My Forty Years Scribblin's
Interviews
There’s More Than Ghosts in Garnet

This interview was written in the early '60s and published on October 9, 1965 in The Missoulian. Ole & Marion Dahl relate their life in Garnet, MT.


A scattering of bleached, windowless buildings, crumbling with age and the weight of winter snows, meet those who visit the ghost town of Garnet high in the Montana Rockies.

However, it wasn't always so. Founded in the gold-fevered 1860s, Garnet had suffered one decline but was roaring again when Ole Dahl arrived in 1933 with his wife, Marian, and their two children.

During the depression, a miner making $2 a day was a lucky man and Ole had acquired mining interests. But, at Garnet as in all mining camps, liquor was considered one of life's necessities.

Ole became a proprietor of one of the thirteen saloons which flourished in this mountain town of 2,000 persons who lived in log cabins and tent houses some forty miles east of Missoula.

"The saloons made more money than the miners," Ole recalled in reciting an example of a woman who insisted that he favor her with a charge account.

"We are due to make a shipment," she told Ole in referring to gold-bearing ore from a mining claim. However, no payment was forthcoming. So Ole was forced to clamp down. Eventually, the woman came to Ole's place of business swinging an important looking pouch.

"Got my pulp today, Ole" she said. "Should be worth a drink, shouldn't it?"

Ole, as yet unschooled to the tricks of the trade, "guessed it should." However, he discovered that the returns from what had seemed a promising claim had netted the woman and her three partners ninety-five cents each!

"Nobody knows what the women of the mining camps went through," Marian recalled. She described the times children were barefoot and husbands "shot" their paychecks over the bar or in the cardroom.

"We scrubbed our clothes on the washboard," she explained. "And we baked our bread, sewed our garments, never dreaming of electric irons, electric ovens, nor automatic washing machines."

It had been the habit of the Dahls to pack and move out at the onset of winter. Sometimes they braved the blizzards in the mountain tops; once when Marian was enduring seventeen months with a broken knee in a wheelchair. The snow piled five to seven feet above the windows.

"Friends came to visit with snow-cats, and I crocheted a lot. But the more it snowed the more I cried," she said. The Dahls had wintered in Garnet four years previously after the loss of their son in a hunting accident.
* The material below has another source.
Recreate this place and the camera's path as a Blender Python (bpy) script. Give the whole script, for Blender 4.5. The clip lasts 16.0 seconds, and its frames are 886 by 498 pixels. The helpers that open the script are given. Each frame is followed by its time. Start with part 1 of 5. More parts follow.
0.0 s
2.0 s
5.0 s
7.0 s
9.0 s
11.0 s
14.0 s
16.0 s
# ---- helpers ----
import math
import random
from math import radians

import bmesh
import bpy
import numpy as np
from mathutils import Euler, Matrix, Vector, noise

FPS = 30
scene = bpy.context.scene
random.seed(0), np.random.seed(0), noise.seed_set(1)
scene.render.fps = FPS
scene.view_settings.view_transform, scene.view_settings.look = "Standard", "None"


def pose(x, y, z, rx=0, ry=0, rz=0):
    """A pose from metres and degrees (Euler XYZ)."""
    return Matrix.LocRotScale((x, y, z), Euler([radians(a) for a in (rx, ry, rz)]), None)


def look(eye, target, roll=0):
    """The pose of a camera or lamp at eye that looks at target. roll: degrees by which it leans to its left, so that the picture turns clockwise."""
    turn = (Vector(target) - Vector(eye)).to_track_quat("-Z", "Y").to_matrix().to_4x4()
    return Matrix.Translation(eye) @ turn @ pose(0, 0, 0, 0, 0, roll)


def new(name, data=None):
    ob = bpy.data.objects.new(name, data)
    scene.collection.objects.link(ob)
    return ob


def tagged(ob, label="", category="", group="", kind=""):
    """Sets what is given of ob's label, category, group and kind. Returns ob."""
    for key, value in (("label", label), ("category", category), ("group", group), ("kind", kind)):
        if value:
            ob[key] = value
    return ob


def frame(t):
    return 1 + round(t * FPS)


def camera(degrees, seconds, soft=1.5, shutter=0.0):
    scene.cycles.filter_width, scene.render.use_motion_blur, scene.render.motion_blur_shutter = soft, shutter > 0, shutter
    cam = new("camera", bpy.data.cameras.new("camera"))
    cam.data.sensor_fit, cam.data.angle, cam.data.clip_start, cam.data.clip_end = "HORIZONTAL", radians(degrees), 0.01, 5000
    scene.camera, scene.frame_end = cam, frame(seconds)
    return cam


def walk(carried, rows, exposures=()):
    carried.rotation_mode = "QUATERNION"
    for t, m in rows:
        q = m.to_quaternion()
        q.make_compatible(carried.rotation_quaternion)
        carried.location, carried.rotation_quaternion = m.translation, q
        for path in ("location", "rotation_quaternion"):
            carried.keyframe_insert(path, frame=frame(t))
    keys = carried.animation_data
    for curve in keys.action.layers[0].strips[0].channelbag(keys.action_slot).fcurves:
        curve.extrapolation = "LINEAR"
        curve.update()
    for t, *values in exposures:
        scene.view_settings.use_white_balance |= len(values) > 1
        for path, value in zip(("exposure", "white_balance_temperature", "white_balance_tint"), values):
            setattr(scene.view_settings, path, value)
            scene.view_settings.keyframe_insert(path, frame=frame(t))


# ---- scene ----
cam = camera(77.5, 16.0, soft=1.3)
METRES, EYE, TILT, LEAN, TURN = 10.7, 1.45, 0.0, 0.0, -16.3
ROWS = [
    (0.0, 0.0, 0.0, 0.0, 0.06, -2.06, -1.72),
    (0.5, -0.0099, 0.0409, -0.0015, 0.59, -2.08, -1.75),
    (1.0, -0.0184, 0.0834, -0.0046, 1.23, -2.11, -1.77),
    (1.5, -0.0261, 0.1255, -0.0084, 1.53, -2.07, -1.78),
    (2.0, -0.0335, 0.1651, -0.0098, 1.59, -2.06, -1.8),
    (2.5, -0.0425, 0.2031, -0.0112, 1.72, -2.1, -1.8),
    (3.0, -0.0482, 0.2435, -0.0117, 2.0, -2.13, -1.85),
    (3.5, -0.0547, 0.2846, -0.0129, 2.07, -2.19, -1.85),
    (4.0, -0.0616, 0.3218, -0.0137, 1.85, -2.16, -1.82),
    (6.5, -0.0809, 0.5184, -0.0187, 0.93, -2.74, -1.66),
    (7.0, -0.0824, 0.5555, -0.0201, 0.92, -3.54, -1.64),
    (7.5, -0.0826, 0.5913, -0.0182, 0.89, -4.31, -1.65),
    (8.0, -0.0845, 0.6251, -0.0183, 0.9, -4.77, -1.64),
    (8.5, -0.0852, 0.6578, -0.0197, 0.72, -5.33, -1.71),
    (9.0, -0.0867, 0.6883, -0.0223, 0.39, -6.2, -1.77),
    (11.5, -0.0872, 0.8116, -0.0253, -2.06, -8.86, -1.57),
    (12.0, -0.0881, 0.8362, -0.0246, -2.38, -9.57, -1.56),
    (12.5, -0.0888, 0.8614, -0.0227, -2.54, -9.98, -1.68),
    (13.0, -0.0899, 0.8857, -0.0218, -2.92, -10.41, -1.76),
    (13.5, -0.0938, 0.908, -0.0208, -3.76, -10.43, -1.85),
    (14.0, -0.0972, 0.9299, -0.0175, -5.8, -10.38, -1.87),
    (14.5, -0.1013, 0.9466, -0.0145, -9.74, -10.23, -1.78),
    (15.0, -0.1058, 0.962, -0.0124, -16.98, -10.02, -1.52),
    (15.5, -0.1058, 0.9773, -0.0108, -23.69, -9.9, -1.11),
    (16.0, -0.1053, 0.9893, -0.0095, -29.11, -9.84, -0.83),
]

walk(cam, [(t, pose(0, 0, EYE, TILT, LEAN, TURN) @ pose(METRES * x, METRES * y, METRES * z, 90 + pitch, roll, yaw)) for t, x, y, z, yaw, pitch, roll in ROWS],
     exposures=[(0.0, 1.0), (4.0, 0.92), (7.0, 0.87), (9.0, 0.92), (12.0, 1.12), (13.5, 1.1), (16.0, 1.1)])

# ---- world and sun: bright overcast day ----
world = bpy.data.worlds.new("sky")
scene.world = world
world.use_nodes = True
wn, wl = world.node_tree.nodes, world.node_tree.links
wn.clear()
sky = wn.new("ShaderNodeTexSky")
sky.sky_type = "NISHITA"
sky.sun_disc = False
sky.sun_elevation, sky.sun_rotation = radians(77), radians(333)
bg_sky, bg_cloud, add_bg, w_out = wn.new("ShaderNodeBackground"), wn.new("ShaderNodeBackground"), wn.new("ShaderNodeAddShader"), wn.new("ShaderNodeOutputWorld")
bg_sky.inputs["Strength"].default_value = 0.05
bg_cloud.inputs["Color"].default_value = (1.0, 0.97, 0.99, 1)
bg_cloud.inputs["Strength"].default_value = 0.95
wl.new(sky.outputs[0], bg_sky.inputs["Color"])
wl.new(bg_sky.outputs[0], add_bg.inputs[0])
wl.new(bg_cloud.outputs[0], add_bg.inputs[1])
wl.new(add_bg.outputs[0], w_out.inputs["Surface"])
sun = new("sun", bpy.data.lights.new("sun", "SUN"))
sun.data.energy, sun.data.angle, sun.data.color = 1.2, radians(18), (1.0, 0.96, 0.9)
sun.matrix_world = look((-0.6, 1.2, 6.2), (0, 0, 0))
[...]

Through the early years of World War II, Marian said, the women of Garnet put out their full share of Red Cross work meeting at the school house and catching up on their visiting as they stitched. But Garnet languished and died before the end of the world conflict. The Dahls were away for ten years but held their mining interests. Ole was unhappy until they returned.

They now live comfortably in a cabin which was once a rollicking dance hall. Inside, Marian's homemaking instincts are reflected in the varnished log walls, comfortable furnishings, crocheted handiwork, and a modern touch—a television set. Electricity is supplied by a power plant.

"Marian would never let me pipe water in the house," Ole tells.

"Why should I?" she counters with a tribute to her husband. "I've always had full water pails and a full wood box."

Ole still operates his saloon, but his merchandise has undergone a drastic change. He offers for sale a collection of beautiful rocks. And he satisfies the thirst of his customers over the counter and the old brass rail with ice cold soft drinks from the cellar.

Two or three other cabins are occupied at intervals during the summer months. Twelve years ago the Dahls were joined by another miner, Frank Kreuger, who lives nearby and digs away at his claim, the Yellow Bird. Like all who have gold in their blood—and gold in their hearts—Frank and the Dahls pin their hopes on the future although their most tender thoughts are of the past.

"We had a ski jump," Marian said, "and we had dancing every Saturday night until daybreak. Then the neighbors all furnished bacon and eggs for breakfast, after which we went back and danced until the men went to work Monday morning. When the orchestra passed out, we resorted to local talent."

Now, the orchestras are gone and Marian and Ole, who have been married forty-seven years, sit on their tiny porch and nod to the sightseers who brave the steep and crooked road to view the ruins of Garnet.

They are often joined by their neighbor, Frank, from "up the gulch." Sometimes the only sound is the whispering of the little stream which runs past their door and seems to sigh for the loss of its yellow treasure.